I don’t believe the average user will feel deprived of these two licenses, especially if they can be combined into a general purpose license.
English Nut makes a point. The free market isn’t necessarily free, so something of poorer quality can win out over something of higher quality simply because people don’t like change or never hear about the better license.
And in this case, lowering legal costs to develop and work with FOSS means that more developers, corporate or otherwise, will be using FOSS. If someone chooses the BSD license as opposed to the MIT license or the Apache license, are we really losing out?
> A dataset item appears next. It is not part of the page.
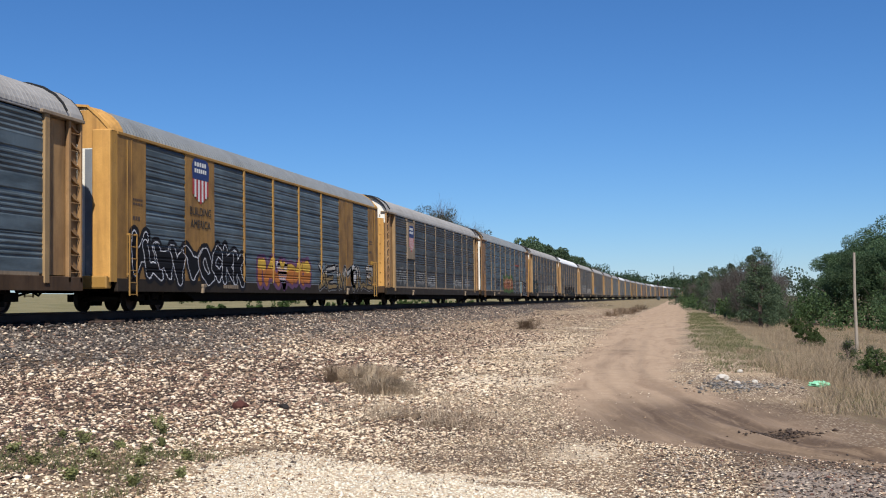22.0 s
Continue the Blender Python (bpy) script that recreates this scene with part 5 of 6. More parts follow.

If a company creates its own license to avoid the hassle of finding an appropriate license, we now have a new license to learn about. Is that really a greater gain than the loss in understanding and clarity from other developers? What’s the point of having OSI-approved licenses if everyone should just create their own for the benefit of having more choices?
The gain we have is the fact that other companies behind said company might open source their stuff under the same license…or they might do their own. By eliminating licenses, we’ll short people the ability to choose those licenses and we’ll discourage the creation of new ones….a “just pick one of the ones we have” mentality. If that were the case with software, everyone would run microsoft.
“By eliminating licenses, we’ll short people the ability to choose those licenses and we’ll discourage the creation of new ones”
You’re arguing that we need more licenses to encourage the creation of more licenses?
There needs to be a balance between a free-for-all, hack-out-your-own license mentality and a one-license-to-rule-them-all mentality. More licenses for the sake of having choice isn’t good enough, but neither is restricting everything to one license for the sake of ease. Both extremes have costs.